Our national commitment to our two official languages must be strongly and unequivocally reasserted by the federal government. A bold and sweeping modernization of the Official Languages Act goes a long way toward that goal.
In early March, the FCFA presented parliamentarians with a draft bill illustrating what an Official Languages Act designed for the Canada of 2020 and 2030 should look like. Chiefly, this bill proposes to:
- entrust the Treasury Board Secretariat with the job of coordinating the implementation of the Act, as well as the power to issue guidelines and demand results from all federal institutions in this regard;
- establish an Official Language Minority Communities Advisory Council, to enable these communities to participate in the implementation of the Act;
- create an Official Languages Tribunal, with the power to adjudicate alleged language rights violations and issue binding orders;
- include enforceable language clauses in federal-provincial-territorial fund transfer agreements;
- require Supreme Court of Canada justices to have the ability to understand both official languages; and
- enshrine the Court Challenges Program into law.
These changes are not extreme. They represent what a quasi-constitutional law such as the Official Languages Act should look like in order to be taken seriously.
When the Official Languages Act was last modernized, three decades ago, Ray Hnatyshyn, then Minister of Justice, declared in the House of Commons: “Canada is a country with both French and English solidly embedded in its history.
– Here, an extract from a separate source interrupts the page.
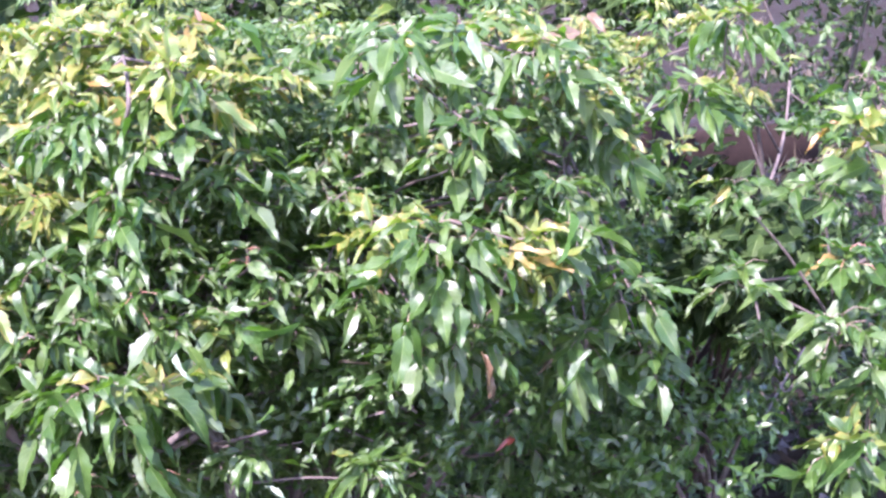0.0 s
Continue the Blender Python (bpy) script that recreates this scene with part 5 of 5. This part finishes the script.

Canada is going to develop as the progressive nation of which it is totally capable, and we look forward to this legislation taking us into the next century.”
This year, as we mark 50 years of official bilingualism in Canada and as we move toward the next federal election, committing to a renewed Official Languages Act designed to ensure its full implementation would send a strong message on what sort of country we want to be — one where respect for laws, and for the various components of Canada’s social mosaic, matters.